⟨
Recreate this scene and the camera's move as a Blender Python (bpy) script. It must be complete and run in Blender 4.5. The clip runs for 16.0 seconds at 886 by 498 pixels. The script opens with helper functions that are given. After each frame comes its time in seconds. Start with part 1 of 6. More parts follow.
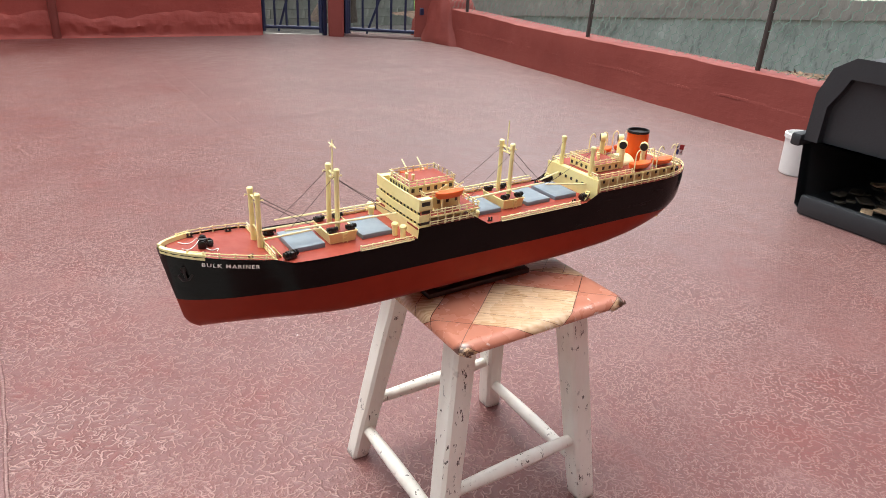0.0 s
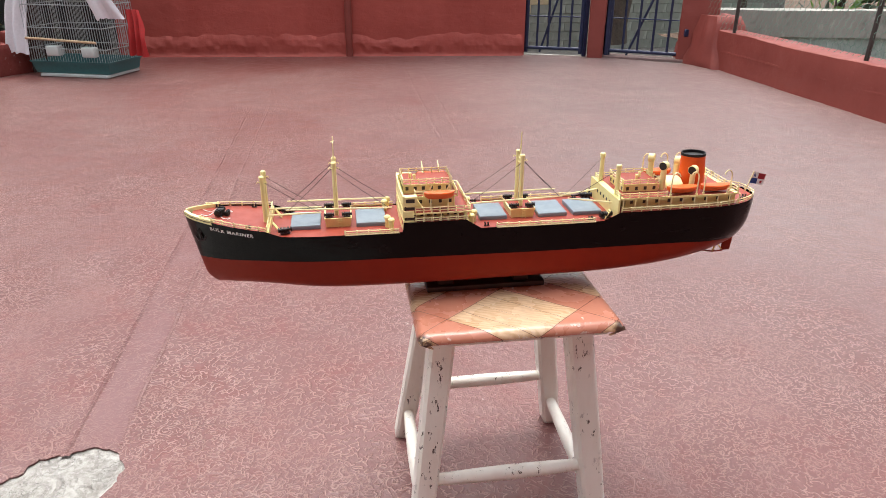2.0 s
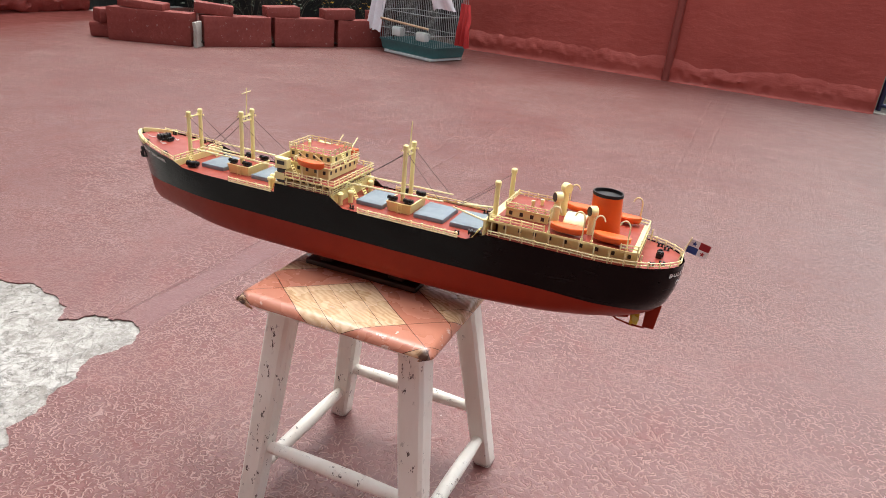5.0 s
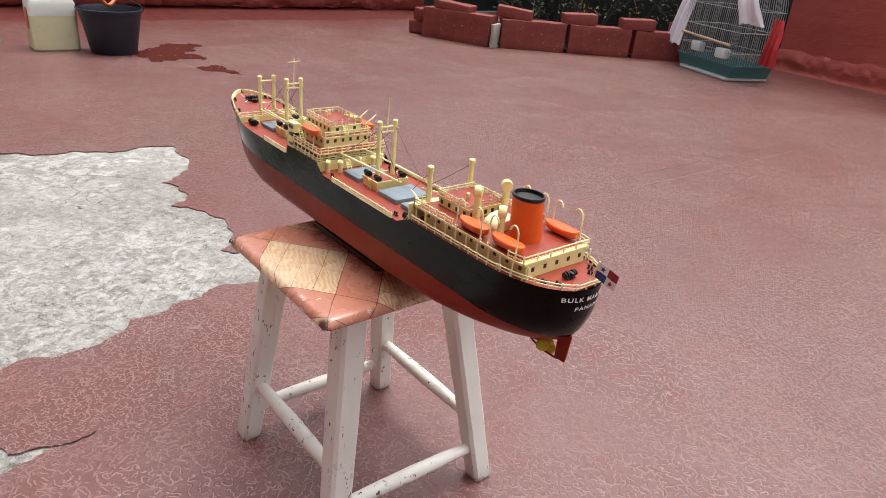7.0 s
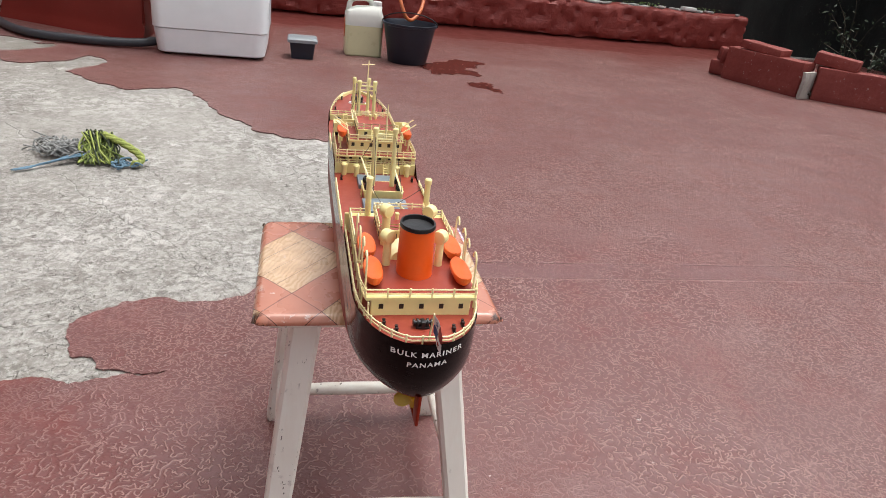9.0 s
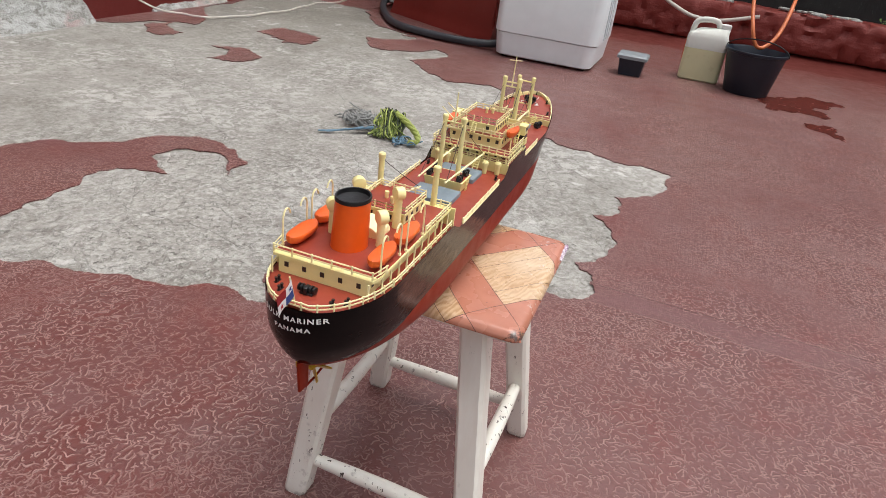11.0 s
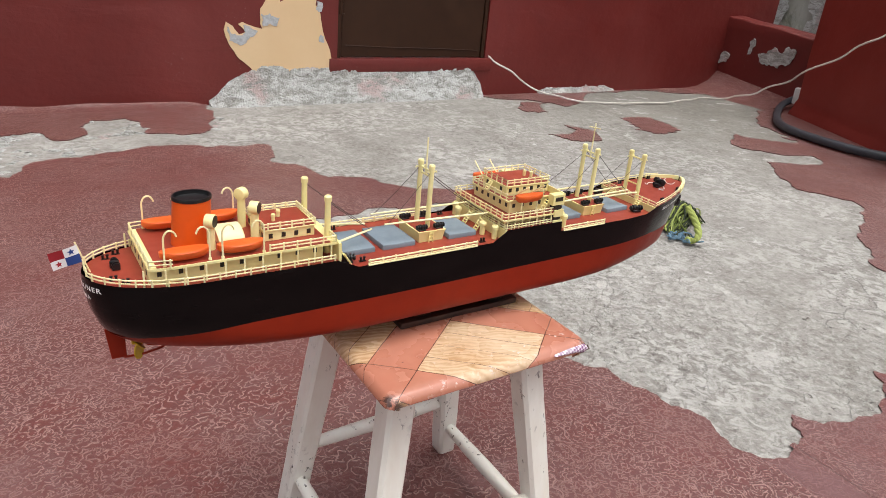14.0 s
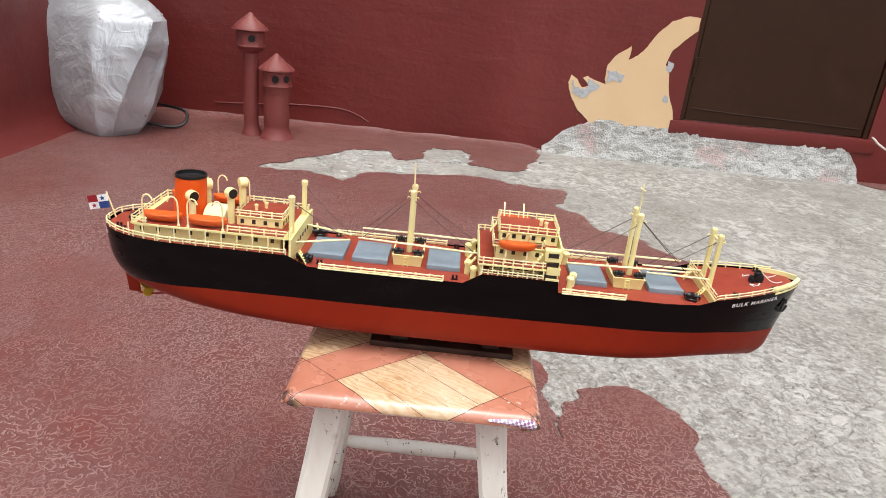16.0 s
⟩
⟨
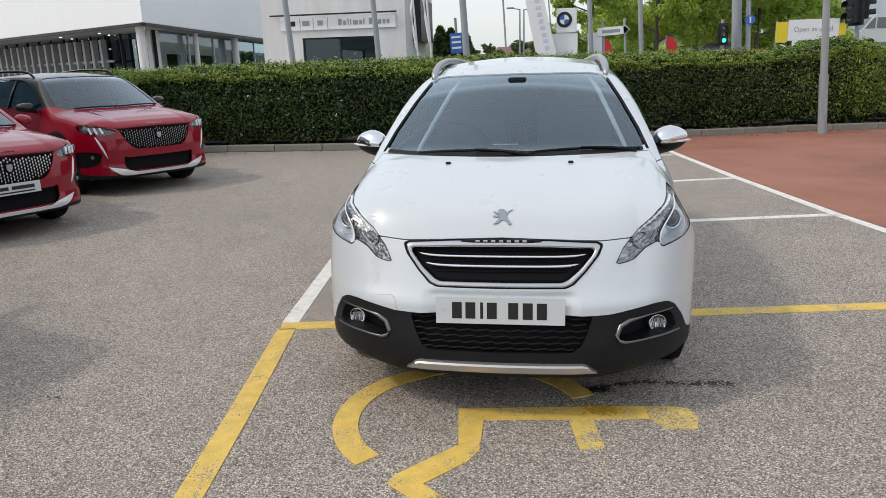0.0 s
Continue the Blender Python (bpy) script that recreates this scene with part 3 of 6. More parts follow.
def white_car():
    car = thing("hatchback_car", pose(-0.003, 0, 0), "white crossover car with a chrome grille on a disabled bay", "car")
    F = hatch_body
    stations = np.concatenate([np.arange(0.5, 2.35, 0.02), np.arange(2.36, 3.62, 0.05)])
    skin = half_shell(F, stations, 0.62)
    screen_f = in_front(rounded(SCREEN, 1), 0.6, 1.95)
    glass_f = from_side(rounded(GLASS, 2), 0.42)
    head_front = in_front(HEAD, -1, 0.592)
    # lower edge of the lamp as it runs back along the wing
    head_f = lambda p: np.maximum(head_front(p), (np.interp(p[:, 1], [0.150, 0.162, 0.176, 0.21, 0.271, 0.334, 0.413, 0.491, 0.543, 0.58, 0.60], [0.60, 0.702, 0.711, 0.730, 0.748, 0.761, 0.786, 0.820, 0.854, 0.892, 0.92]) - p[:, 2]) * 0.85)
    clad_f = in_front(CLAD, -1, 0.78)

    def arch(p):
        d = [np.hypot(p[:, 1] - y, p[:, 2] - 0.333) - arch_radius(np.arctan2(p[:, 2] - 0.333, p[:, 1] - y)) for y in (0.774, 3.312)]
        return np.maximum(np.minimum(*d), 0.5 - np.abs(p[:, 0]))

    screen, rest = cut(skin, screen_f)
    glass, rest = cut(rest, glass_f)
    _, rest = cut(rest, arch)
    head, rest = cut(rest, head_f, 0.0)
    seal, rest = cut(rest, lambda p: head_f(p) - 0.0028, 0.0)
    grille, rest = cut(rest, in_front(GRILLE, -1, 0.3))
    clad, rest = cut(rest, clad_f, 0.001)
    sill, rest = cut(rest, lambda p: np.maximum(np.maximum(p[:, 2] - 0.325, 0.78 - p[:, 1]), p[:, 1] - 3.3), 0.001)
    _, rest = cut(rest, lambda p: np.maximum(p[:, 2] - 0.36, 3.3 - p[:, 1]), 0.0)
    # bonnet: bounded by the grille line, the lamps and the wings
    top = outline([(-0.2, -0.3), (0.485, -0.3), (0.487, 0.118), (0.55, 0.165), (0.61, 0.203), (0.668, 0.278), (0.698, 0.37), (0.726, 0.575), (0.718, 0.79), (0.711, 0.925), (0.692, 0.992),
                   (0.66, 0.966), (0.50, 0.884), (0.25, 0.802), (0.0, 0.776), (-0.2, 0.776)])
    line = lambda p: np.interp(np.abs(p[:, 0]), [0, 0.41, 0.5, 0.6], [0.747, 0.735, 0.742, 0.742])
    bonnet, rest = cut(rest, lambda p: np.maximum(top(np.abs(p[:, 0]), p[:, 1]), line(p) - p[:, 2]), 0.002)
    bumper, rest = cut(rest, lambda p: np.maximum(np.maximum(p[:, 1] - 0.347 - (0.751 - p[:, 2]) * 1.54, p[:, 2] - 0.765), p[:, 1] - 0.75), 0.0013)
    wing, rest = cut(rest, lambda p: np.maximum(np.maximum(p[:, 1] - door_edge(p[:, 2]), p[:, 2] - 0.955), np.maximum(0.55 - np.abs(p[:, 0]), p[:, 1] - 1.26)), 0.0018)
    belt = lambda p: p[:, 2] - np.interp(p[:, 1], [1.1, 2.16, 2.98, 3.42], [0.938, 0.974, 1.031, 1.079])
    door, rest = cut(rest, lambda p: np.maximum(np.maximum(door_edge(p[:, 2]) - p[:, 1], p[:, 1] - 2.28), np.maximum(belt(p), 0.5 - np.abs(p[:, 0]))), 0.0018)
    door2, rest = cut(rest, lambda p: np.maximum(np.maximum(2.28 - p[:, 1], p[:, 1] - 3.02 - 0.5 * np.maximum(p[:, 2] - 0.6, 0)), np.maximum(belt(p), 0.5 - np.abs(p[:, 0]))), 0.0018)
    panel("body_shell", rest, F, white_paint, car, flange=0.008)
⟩
⟨
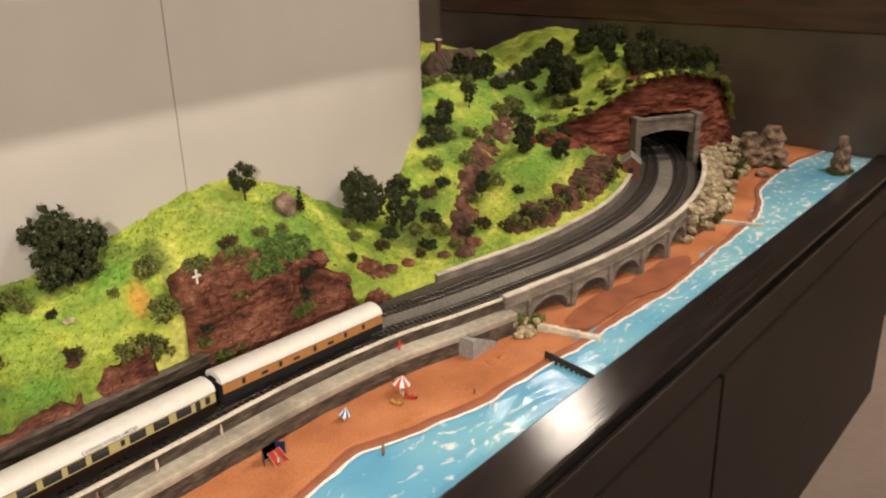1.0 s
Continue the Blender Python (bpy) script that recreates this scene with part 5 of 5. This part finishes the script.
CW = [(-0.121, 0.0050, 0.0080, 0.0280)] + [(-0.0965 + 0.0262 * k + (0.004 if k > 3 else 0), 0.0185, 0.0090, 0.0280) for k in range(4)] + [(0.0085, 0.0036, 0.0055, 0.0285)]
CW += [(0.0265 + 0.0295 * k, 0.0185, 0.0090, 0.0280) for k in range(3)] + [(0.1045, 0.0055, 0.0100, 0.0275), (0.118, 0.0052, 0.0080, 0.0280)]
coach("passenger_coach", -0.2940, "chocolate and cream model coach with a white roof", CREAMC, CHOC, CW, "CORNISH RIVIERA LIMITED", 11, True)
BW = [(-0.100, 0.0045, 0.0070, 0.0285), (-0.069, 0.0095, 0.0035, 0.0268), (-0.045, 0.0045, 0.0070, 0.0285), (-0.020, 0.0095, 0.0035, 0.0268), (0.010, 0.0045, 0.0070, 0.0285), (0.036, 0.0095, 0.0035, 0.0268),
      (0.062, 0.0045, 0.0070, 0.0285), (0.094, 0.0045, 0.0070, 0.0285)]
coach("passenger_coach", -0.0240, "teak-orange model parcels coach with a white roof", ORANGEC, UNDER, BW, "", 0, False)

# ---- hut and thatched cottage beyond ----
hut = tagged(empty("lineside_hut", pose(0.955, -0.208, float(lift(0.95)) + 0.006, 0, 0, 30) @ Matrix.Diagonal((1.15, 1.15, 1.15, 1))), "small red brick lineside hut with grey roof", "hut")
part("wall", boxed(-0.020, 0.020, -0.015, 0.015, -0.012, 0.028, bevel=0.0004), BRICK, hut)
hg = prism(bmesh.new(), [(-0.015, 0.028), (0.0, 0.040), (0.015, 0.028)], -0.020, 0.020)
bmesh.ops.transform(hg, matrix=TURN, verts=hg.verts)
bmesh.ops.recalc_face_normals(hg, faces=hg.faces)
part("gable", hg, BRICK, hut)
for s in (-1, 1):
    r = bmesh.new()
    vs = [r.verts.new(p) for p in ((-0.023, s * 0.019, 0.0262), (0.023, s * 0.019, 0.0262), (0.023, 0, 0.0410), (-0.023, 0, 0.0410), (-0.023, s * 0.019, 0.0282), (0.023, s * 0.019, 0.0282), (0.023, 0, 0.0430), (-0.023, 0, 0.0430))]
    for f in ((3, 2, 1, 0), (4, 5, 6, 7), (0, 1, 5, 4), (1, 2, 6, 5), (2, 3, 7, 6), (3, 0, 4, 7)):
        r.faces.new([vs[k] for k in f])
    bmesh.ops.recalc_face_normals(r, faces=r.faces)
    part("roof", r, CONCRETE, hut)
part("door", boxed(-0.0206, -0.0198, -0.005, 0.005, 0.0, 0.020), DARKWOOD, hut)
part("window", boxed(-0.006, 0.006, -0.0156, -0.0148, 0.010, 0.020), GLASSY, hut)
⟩
TO DO :: Check each line above for the word "recreates", and copy the lines where it appears.

ANSWER TO THE PROBLEM ::
Continue the Blender Python (bpy) script that recreates this scene with part 3 of 6. More parts follow.
Continue the Blender Python (bpy) script that recreates this scene with part 5 of 5. This part finishes the script.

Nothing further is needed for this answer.